:: TASK DIRECTIONS ::
Word for word, print each line of the listing below; pictures stay out.
^^^^^^^^^^^^^^^^
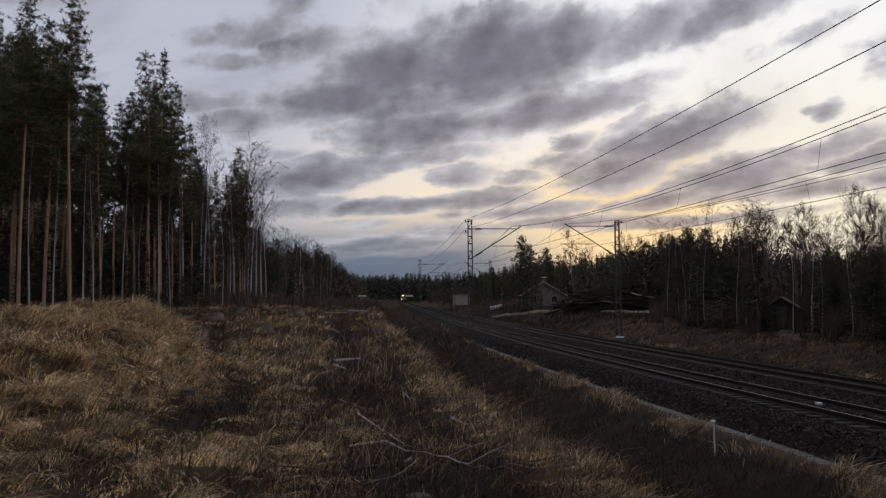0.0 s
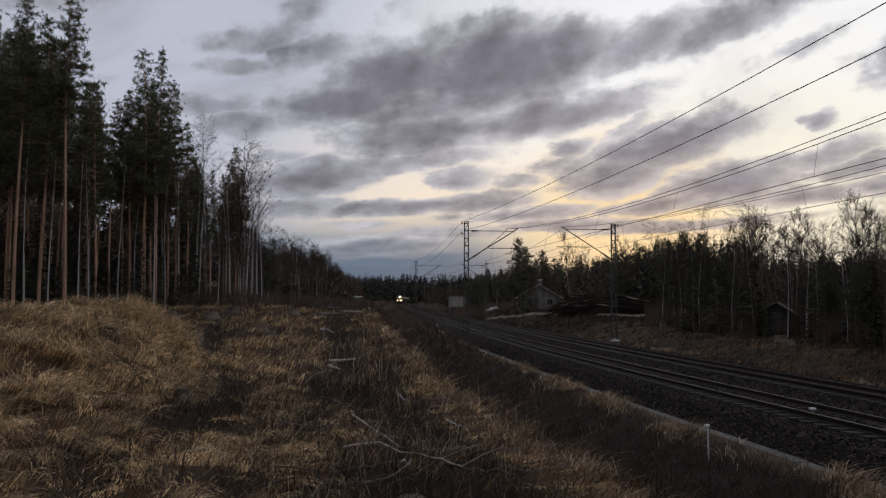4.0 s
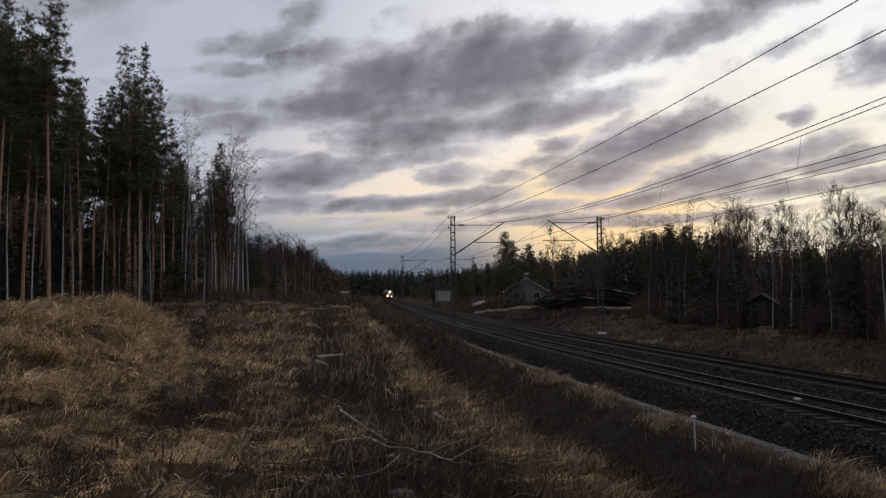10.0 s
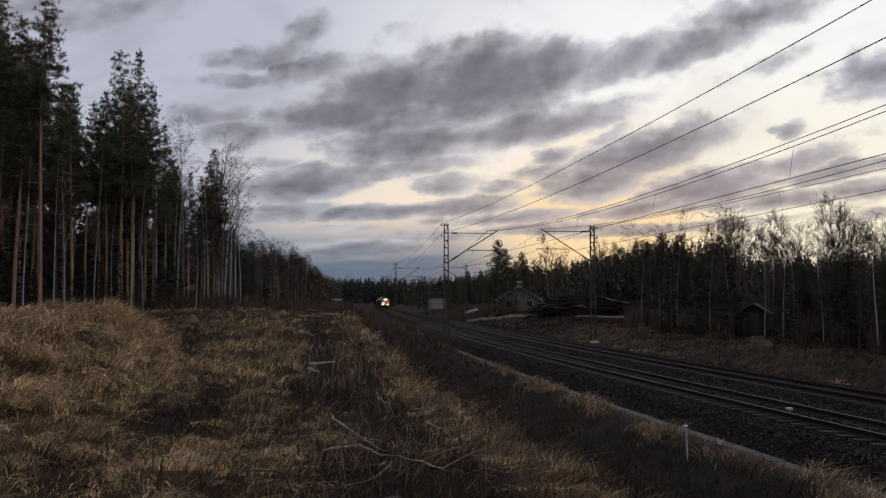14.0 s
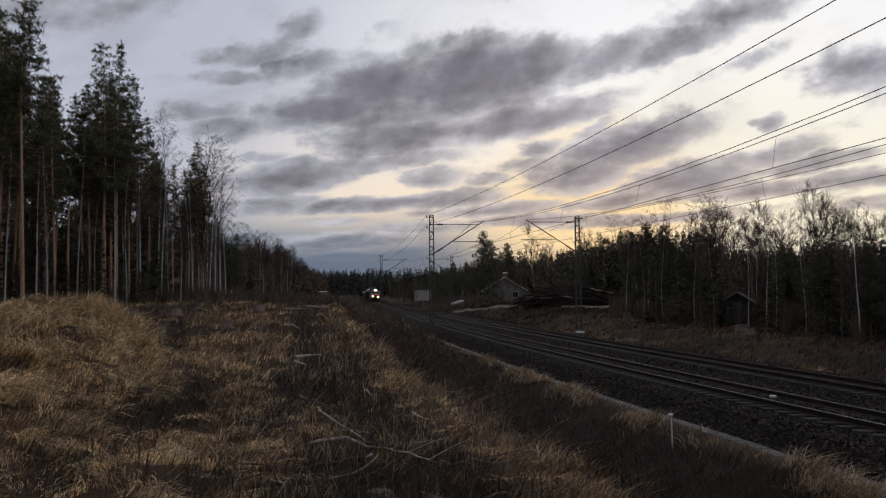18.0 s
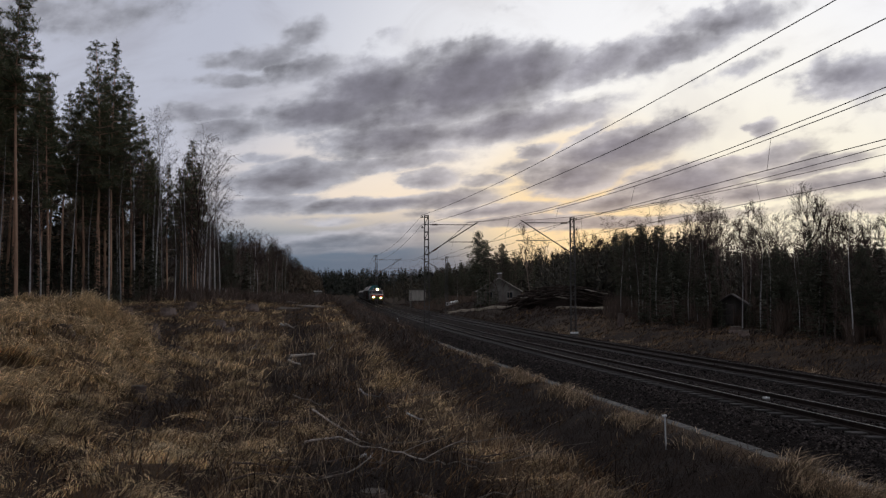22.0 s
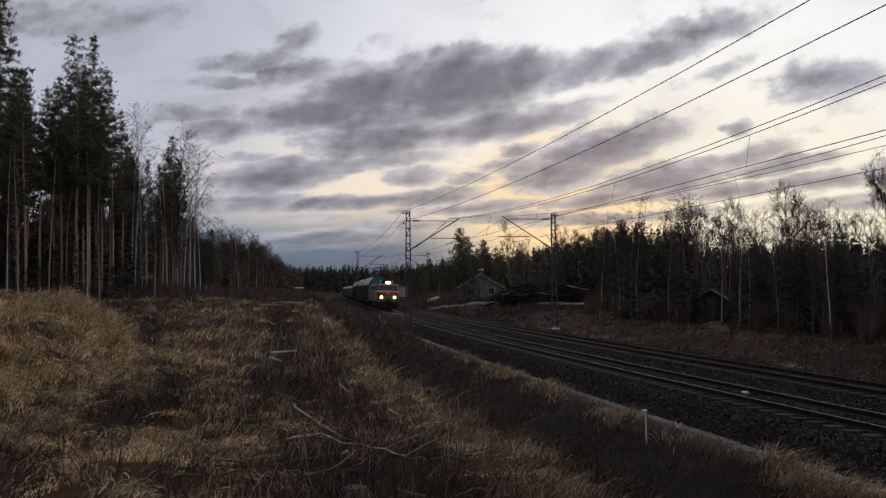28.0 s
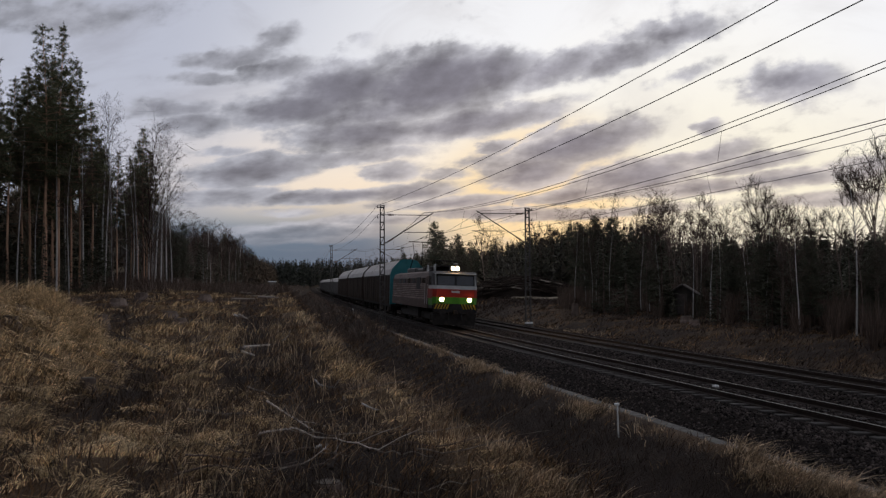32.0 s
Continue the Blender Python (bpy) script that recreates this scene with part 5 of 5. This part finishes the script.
^^^^^^^^^^^^^^^^
:: CORRECT RESPONSE ::
0.0 s
4.0 s
10.0 s
14.0 s
18.0 s
22.0 s
28.0 s
32.0 s
Continue the Blender Python (bpy) script that recreates this scene with part 5 of 5. This part finishes the script.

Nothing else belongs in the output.